◆ AIM
Return each line of the data below verbatim; pictures are to be left out.

(Entries with animation source code)
━━━━━━━━━━━━━━━━
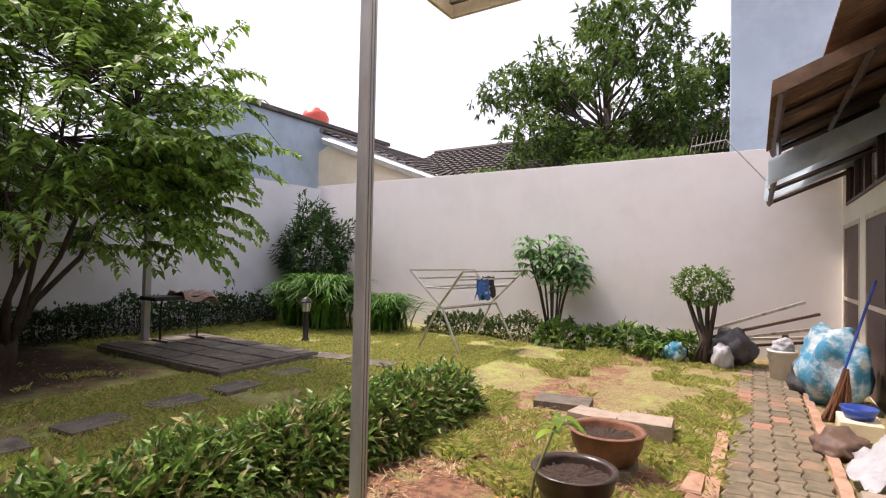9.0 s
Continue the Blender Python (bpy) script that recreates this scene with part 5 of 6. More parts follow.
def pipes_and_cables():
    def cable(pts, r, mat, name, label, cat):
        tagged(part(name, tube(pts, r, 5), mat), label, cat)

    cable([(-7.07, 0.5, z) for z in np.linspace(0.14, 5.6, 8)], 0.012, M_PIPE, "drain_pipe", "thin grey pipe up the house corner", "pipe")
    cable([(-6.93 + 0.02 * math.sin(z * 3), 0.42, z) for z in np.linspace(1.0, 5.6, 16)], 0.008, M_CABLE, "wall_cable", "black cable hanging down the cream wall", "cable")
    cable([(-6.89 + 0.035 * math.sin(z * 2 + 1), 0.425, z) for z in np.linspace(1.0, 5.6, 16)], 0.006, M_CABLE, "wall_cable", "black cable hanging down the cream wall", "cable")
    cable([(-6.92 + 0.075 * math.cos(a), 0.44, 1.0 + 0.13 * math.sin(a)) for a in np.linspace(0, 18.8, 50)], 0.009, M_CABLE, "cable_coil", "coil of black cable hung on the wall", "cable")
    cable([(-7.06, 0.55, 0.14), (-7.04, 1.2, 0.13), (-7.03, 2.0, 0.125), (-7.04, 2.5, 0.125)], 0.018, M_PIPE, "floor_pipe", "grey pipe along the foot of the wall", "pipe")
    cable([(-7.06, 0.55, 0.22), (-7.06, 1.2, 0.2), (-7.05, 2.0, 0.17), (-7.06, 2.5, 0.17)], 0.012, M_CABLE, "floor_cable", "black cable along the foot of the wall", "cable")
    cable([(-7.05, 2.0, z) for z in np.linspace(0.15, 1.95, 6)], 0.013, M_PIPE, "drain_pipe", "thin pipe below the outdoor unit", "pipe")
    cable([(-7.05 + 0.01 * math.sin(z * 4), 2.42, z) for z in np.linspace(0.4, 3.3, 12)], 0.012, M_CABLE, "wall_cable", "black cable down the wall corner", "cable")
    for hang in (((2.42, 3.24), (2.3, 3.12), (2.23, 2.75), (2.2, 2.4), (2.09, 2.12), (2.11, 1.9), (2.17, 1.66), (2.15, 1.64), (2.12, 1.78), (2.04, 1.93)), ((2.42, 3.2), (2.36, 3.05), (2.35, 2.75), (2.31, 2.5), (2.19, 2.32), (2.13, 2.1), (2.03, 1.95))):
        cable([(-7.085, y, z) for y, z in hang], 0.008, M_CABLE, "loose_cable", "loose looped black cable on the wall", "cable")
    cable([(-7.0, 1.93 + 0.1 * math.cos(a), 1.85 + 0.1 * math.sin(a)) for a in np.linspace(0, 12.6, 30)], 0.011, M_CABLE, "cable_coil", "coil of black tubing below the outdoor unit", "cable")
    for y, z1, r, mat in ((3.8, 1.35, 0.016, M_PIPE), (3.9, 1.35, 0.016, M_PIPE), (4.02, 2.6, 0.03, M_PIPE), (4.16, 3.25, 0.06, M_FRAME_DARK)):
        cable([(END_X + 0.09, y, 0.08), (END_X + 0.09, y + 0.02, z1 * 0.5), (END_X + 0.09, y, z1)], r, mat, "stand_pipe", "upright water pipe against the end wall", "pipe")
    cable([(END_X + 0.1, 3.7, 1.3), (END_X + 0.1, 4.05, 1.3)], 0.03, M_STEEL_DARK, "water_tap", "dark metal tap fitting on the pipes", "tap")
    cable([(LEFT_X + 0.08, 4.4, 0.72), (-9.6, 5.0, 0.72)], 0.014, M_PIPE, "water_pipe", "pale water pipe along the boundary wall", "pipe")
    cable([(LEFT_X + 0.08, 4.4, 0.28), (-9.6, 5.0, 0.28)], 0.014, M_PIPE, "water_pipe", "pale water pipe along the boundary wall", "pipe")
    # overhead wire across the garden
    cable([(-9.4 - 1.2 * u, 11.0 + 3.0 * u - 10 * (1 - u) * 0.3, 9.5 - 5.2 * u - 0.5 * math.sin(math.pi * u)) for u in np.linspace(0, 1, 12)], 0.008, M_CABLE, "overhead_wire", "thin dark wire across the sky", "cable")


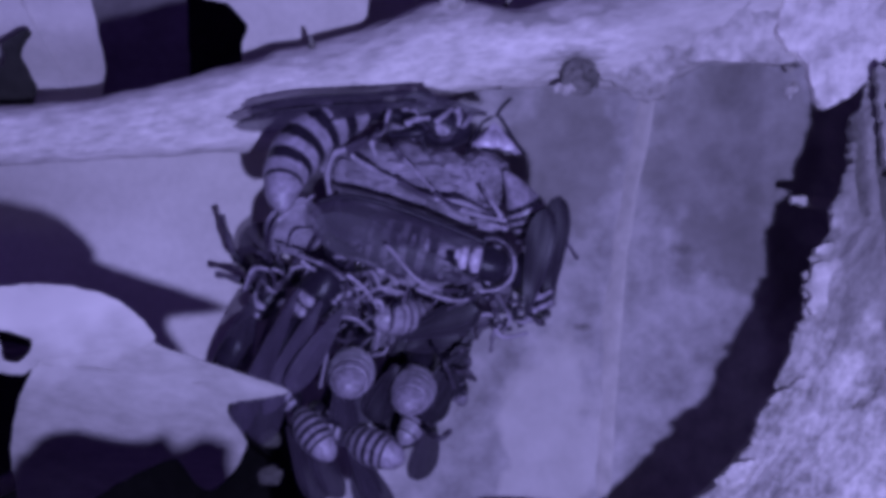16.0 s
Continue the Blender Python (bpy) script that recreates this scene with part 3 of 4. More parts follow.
━━━━━━━━━━━━━━━━
◆ TASK OUTPUT
9.0 s
Continue the Blender Python (bpy) script that recreates this scene with part 5 of 6. More parts follow.
def pipes_and_cables():
    def cable(pts, r, mat, name, label, cat):
        tagged(part(name, tube(pts, r, 5), mat), label, cat)

    cable([(-7.07, 0.5, z) for z in np.linspace(0.14, 5.6, 8)], 0.012, M_PIPE, "drain_pipe", "thin grey pipe up the house corner", "pipe")
    cable([(-6.93 + 0.02 * math.sin(z * 3), 0.42, z) for z in np.linspace(1.0, 5.6, 16)], 0.008, M_CABLE, "wall_cable", "black cable hanging down the cream wall", "cable")
    cable([(-6.89 + 0.035 * math.sin(z * 2 + 1), 0.425, z) for z in np.linspace(1.0, 5.6, 16)], 0.006, M_CABLE, "wall_cable", "black cable hanging down the cream wall", "cable")
    cable([(-6.92 + 0.075 * math.cos(a), 0.44, 1.0 + 0.13 * math.sin(a)) for a in np.linspace(0, 18.8, 50)], 0.009, M_CABLE, "cable_coil", "coil of black cable hung on the wall", "cable")
    cable([(-7.06, 0.55, 0.14), (-7.04, 1.2, 0.13), (-7.03, 2.0, 0.125), (-7.04, 2.5, 0.125)], 0.018, M_PIPE, "floor_pipe", "grey pipe along the foot of the wall", "pipe")
    cable([(-7.06, 0.55, 0.22), (-7.06, 1.2, 0.2), (-7.05, 2.0, 0.17), (-7.06, 2.5, 0.17)], 0.012, M_CABLE, "floor_cable", "black cable along the foot of the wall", "cable")
    cable([(-7.05, 2.0, z) for z in np.linspace(0.15, 1.95, 6)], 0.013, M_PIPE, "drain_pipe", "thin pipe below the outdoor unit", "pipe")
    cable([(-7.05 + 0.01 * math.sin(z * 4), 2.42, z) for z in np.linspace(0.4, 3.3, 12)], 0.012, M_CABLE, "wall_cable", "black cable down the wall corner", "cable")
    for hang in (((2.42, 3.24), (2.3, 3.12), (2.23, 2.75), (2.2, 2.4), (2.09, 2.12), (2.11, 1.9), (2.17, 1.66), (2.15, 1.64), (2.12, 1.78), (2.04, 1.93)), ((2.42, 3.2), (2.36, 3.05), (2.35, 2.75), (2.31, 2.5), (2.19, 2.32), (2.13, 2.1), (2.03, 1.95))):
        cable([(-7.085, y, z) for y, z in hang], 0.008, M_CABLE, "loose_cable", "loose looped black cable on the wall", "cable")
    cable([(-7.0, 1.93 + 0.1 * math.cos(a), 1.85 + 0.1 * math.sin(a)) for a in np.linspace(0, 12.6, 30)], 0.011, M_CABLE, "cable_coil", "coil of black tubing below the outdoor unit", "cable")
    for y, z1, r, mat in ((3.8, 1.35, 0.016, M_PIPE), (3.9, 1.35, 0.016, M_PIPE), (4.02, 2.6, 0.03, M_PIPE), (4.16, 3.25, 0.06, M_FRAME_DARK)):
        cable([(END_X + 0.09, y, 0.08), (END_X + 0.09, y + 0.02, z1 * 0.5), (END_X + 0.09, y, z1)], r, mat, "stand_pipe", "upright water pipe against the end wall", "pipe")
    cable([(END_X + 0.1, 3.7, 1.3), (END_X + 0.1, 4.05, 1.3)], 0.03, M_STEEL_DARK, "water_tap", "dark metal tap fitting on the pipes", "tap")
    cable([(LEFT_X + 0.08, 4.4, 0.72), (-9.6, 5.0, 0.72)], 0.014, M_PIPE, "water_pipe", "pale water pipe along the boundary wall", "pipe")
    cable([(LEFT_X + 0.08, 4.4, 0.28), (-9.6, 5.0, 0.28)], 0.014, M_PIPE, "water_pipe", "pale water pipe along the boundary wall", "pipe")
    # overhead wire across the garden
    cable([(-9.4 - 1.2 * u, 11.0 + 3.0 * u - 10 * (1 - u) * 0.3, 9.5 - 5.2 * u - 0.5 * math.sin(math.pi * u)) for u in np.linspace(0, 1, 12)], 0.008, M_CABLE, "overhead_wire", "thin dark wire across the sky", "cable")


16.0 s
Continue the Blender Python (bpy) script that recreates this scene with part 3 of 4. More parts follow.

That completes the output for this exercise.